Tuesday, July 2, 2013

Review of Zugzwang by Ronan Bennett (Bloomsbury, 2007)

Dr Otto Spethmann is a widowed psychoanalyst working in St Petersburg in 1914, a city bracing itself for an impending war with Germany, whilst also in turmoil as reactionary forces seek to foment a revolution.  Amongst his patients are Anna Petrovna, a rich heiress who is troubled by a past event, and Avrom Rozental, a chess master on the verge of a nervous breakdown who is about to take part in a tournament, whom his famous musician friend and chess rival, Kopelzon, has asked him to treat.  As a chess player, Spethmann is keen to help Rozental overcome his demons, but he’s distracted by his attraction to Anna and a murder that the police have linked to him and his daughter, Catherine.  Despite his efforts to distance himself from the case, including seeking the intervention of influential citizens such as Anna’s father, Spethmann finds himself the target of a persistent police officer who suspects him of being implicated in a revolutionary plot to kill the Tsar.  Whichever way he turns he appears to be in Zugzwang: a position in chess in which a player is obliged to move, but every move available will only make his position worse.

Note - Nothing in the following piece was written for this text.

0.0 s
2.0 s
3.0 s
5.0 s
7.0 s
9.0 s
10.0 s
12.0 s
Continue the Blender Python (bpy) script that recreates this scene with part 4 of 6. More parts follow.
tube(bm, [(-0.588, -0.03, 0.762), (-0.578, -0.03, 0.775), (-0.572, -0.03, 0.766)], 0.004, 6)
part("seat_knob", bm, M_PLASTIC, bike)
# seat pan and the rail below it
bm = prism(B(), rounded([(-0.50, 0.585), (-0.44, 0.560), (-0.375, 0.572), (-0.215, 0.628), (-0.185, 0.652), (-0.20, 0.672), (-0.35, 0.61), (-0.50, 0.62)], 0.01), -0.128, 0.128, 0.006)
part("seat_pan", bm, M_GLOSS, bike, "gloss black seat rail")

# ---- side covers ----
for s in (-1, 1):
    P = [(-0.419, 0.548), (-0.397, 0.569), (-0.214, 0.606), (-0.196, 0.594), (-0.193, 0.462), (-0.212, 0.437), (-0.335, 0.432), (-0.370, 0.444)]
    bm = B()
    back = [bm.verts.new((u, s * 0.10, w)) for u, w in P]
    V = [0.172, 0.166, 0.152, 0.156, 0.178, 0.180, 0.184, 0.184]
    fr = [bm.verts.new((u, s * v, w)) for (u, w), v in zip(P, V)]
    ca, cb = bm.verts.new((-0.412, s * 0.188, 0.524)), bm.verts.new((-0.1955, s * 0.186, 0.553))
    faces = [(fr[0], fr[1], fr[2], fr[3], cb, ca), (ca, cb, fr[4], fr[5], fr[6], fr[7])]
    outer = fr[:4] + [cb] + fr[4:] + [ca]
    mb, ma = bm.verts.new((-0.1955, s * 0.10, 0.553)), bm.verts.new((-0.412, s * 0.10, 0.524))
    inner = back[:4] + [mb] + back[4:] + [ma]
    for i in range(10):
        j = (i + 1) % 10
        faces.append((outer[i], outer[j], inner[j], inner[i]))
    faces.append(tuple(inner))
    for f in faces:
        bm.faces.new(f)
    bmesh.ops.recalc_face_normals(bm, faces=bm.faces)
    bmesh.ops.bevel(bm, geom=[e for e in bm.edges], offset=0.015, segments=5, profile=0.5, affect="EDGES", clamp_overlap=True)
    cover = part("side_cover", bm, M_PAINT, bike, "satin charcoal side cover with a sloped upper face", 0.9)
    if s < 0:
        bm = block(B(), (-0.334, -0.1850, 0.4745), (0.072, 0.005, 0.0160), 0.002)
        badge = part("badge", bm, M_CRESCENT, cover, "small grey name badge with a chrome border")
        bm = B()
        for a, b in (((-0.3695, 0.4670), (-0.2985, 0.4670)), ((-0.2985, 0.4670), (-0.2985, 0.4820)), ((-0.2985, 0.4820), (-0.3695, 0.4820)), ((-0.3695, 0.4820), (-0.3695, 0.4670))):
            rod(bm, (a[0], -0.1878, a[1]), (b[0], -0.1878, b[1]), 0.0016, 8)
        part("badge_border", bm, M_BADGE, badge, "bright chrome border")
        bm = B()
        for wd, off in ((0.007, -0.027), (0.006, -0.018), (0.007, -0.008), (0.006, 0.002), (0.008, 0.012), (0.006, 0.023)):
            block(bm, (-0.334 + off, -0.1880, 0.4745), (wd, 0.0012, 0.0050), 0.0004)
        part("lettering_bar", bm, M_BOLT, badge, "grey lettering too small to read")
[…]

Zugzwang moves along at quick clip, the story laced with intrigue and twists.  The historical context of St Petersburg in 1914, and its various conspiracies and revolutionary plots, forms a nice backdrop to the story without dominating the narrative.  The characterisation is well realised, if a little clichéd at times, and whilst the writing is engaging and plot intricate, the tale felt a little over-contrived, with various, complex inter-relations between several characters and interweaving subplots.  This is partly a result of Bennett seemingly trying to position every major character in a position of Zugzwang.  One nice touch is the inclusion of a chess game (including a picture of the board, the positions of the pieces and the moves) between Spethmann and his friend, Kopelzon, that mirrors Spethmann’s movement through the plot.  Overall, an enjoyable, if melodramatic, page-turner with an interesting backdrop.